Forest areas are tremendously dynamic. There is, especially in people detached from the land and nature, a misconception of wilderness and a static approach to forests that can be detrimental to their own conservation. And not only that, but the detaching man from the management of these areas, when they have never been separated, is counterproductive and pernicious, and can even encourage an economy based on fossil fuels and non-renewable materials.
Forests provide us with enduring, renewable, regenerative, and biodegradable natural resources. Many of the forests that you see as “wild” are real human constructions resulting from sustainable forest management over generations.
To oppose the economic use of natural resources in their different forms and modalities by different people, in different social and cultural environments, is to deny reality, is pernicious for people and ecosystems, and only generates dysfunctionalities, especially in the area of forests. The new paradigm will be in respect and in the way we produce and consume in a new economy. A new approach focused on satisfying people’s needs, rationally and integrally addressing social, economic, and environmental aspects in a fair manner in each social and cultural context, and without losing the perspective that the forest areas that have been best preserved to this day are those that have been the livelihoods of rural, local and indigenous communities.
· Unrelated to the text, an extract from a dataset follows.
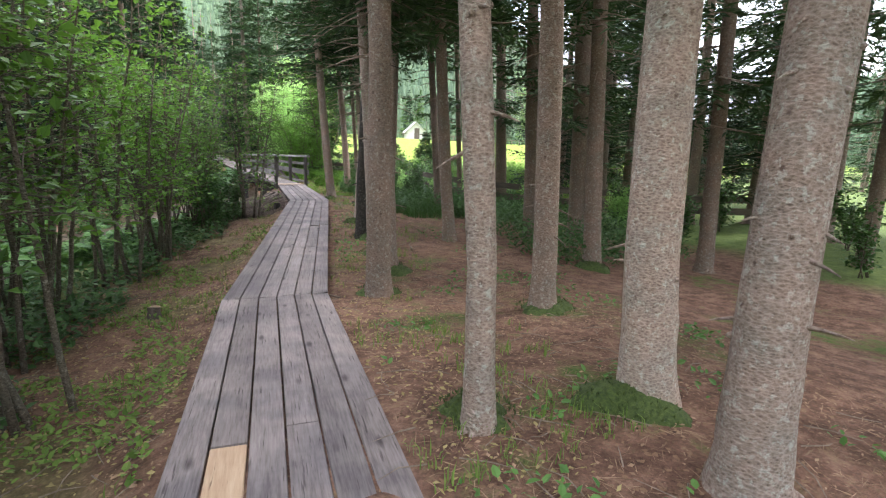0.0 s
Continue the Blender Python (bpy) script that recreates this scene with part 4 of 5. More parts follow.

For a long time and integrated into the natural environment, these populations have achieved their preservation thanks to the management of extensive territories. There are excellent examples all over the planet and in different social, cultural, and historical contexts that demonstrate this.
Mountains are not only beautiful landscapes, the vast majority of them are a mutualism between people and nature.
Can we get rid of the idea that humanity is harmful to the planet? The excess of apocalyptic messages emulates and encourages intransigent ways and blockage in action, thought, and reasoning. Humanity has created true wonders in all aspects. The greater scope is achieved by looking at, emulating, advancing, and learning from the many good and positive examples and their contributions to the SDGs. Let us improve by keeping in mind the fact that ECOlogy (knowledge of the “common home”) and ECOnomics (good stewardship of the “common home”) have to walk inseparably hand in hand.